In casa famiglia è venuto fuori il vero Gennaro, che rimane un bambino spesso impulsivo ed un po’ egocentrico, che fatica a reggere le piccole frustrazioni di tutti i giorni e che ancora ha bisogno di una certa fermezza contenitiva dell’adulto nei momenti critici, ma che ha anche scoperto di avere una simpatia innata, di essere un bambino intelligente e propositivo, di essere estremamente portato per l’attività sportiva, di saper stare con gli altri riconoscendone i bisogni e differenziandoli dai propri. Percorrere una strada, compiere un percorso, significa avere l’opportunità di scoprire nuovi scenari, significa darsi delle prospettive nuove, vedere le cose da nuovi punti di vista.
Certamente Gennaro si chiede ancora che fine abbia fatto la sua mamma, è ancora arrabbiato con lei, ma ne ha compreso i limiti,  separando da lei la percezione dei propri bisogni.
Un giorno il giudice gli ha detto che  l’assistente sociale e gli educatori cercheranno per lui una nuova famiglia, che si possa prendere cura di lui in modo incondizionato, dove lui possa crescere valorizzando le proprie risorse, nel riconoscimento dei propri bisogni.
Gennaro si è preparato davvero a questo evento e ha sperato di andare in una nuova famiglia capace di accoglierlo di dargli affetto e ….intanto ha continuato a rincorrere un pallone.

Maria Luisa Mignone                                    5 dicembre 2013    (pubblicato in “Infanzia”)

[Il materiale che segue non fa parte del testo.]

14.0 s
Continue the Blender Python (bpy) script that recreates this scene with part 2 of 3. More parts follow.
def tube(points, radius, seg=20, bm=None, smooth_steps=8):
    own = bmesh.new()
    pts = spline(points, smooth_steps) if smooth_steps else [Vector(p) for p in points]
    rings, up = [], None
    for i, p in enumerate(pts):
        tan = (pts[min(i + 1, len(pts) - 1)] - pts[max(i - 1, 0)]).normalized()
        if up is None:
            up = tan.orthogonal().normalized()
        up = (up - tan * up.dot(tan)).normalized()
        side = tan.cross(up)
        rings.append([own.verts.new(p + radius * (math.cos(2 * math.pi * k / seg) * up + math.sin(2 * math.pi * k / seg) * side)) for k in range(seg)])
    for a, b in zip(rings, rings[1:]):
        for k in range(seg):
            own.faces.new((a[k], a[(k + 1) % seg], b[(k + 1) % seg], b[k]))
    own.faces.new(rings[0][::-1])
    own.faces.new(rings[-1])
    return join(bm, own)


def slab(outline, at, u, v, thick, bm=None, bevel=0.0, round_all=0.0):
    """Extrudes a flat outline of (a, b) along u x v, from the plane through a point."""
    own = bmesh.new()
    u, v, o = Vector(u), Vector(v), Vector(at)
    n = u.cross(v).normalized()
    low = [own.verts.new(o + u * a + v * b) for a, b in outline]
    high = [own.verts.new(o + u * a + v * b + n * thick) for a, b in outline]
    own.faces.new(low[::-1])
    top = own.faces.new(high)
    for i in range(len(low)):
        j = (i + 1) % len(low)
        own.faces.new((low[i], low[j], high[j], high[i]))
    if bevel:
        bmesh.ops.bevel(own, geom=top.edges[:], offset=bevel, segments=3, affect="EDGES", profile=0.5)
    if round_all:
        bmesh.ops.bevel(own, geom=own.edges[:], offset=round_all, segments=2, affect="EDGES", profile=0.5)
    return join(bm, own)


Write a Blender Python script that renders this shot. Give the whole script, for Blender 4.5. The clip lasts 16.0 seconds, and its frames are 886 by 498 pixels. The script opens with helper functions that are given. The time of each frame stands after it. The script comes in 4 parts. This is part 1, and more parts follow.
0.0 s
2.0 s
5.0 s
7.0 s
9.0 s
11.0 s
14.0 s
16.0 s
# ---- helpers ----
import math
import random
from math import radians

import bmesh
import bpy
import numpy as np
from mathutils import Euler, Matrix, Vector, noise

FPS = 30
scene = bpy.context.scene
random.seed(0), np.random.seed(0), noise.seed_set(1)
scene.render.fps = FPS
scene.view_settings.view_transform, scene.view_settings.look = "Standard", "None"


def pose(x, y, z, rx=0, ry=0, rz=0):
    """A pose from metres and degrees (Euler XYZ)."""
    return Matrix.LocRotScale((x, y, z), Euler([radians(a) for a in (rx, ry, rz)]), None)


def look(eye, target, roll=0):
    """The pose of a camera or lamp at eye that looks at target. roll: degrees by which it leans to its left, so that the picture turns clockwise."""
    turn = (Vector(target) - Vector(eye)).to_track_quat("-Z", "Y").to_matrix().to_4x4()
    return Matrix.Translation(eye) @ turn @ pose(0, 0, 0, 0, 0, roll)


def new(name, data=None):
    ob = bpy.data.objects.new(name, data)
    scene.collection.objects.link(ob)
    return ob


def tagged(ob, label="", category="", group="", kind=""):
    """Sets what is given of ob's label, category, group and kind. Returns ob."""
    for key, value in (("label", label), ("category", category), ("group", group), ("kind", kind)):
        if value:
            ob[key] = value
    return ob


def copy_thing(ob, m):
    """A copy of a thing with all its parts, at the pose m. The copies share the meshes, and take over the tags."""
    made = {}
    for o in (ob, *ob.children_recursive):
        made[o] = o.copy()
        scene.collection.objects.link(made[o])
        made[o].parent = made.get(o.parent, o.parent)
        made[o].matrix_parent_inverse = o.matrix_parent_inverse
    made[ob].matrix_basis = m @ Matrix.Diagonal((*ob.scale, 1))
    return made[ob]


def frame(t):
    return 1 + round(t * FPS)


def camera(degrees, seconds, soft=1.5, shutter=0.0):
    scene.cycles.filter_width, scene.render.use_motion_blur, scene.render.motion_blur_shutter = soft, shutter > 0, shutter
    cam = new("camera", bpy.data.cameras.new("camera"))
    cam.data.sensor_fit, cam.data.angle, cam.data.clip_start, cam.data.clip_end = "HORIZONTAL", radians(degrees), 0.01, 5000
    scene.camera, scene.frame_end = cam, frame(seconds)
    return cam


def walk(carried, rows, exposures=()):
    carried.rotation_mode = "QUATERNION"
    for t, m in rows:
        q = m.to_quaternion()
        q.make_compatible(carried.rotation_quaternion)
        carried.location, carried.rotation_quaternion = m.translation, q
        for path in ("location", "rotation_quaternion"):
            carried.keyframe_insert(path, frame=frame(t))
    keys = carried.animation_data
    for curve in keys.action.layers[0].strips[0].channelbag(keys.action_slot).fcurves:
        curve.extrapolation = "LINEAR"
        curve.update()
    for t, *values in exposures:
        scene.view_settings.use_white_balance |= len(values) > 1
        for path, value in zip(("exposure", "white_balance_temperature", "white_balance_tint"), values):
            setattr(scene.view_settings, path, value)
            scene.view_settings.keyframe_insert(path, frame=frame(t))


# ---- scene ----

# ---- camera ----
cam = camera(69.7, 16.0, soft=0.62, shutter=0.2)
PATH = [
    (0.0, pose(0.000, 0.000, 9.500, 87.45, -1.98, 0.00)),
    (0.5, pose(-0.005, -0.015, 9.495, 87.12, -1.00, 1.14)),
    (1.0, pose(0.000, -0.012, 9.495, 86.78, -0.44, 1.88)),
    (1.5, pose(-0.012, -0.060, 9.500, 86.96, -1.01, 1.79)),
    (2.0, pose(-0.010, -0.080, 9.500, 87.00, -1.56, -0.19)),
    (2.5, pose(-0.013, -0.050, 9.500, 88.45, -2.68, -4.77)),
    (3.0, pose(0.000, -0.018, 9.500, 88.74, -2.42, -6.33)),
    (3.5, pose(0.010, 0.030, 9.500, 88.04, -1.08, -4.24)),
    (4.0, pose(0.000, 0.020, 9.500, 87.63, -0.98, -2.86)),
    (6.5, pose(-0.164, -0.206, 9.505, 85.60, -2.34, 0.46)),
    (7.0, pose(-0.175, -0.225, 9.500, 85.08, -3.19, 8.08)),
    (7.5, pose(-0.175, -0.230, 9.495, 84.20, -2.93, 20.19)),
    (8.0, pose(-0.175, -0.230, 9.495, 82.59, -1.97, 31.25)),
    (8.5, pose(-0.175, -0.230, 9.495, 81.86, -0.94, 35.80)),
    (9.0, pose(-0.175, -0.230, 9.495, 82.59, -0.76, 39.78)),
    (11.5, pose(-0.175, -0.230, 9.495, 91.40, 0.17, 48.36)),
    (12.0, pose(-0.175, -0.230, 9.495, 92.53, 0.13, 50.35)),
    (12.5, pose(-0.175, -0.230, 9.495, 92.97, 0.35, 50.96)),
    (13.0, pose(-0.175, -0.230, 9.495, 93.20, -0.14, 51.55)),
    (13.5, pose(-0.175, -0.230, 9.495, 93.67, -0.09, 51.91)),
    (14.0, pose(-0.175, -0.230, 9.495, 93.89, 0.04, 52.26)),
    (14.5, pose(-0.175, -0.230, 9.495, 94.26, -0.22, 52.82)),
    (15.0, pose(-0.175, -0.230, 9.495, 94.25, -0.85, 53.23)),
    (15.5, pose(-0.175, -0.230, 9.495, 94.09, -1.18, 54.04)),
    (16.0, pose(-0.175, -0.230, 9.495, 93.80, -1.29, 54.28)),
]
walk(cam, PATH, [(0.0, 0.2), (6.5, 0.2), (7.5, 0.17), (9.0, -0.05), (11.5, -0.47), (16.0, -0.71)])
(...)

Lo scritto di Maria Luisa Mignone è tratto dalla tesi da lei presentata al Master di II livello “Direzione delle Strutture Sanitarie e Sociali Territoriali : Modelli Organizzativi e Gestionali”, della Facoltà di Sociologia dell’Università Federico II di Napoli. La storia che ci racconta è frutto della sua esperienza professionale. Chiunque ha avuto esperienza nel complesso difficile ed intenso mondo del volontariato sociale rivede in Gennaro uno di quei tanti bambini che ha incontrato e si rinnova la rabbia verso quanti, a livello istituzionale, dovrebbero sentire maggiore la responsabilità verso queste vite fragili e disgraziate e lavorare per dar loro una possibilità di rinascita.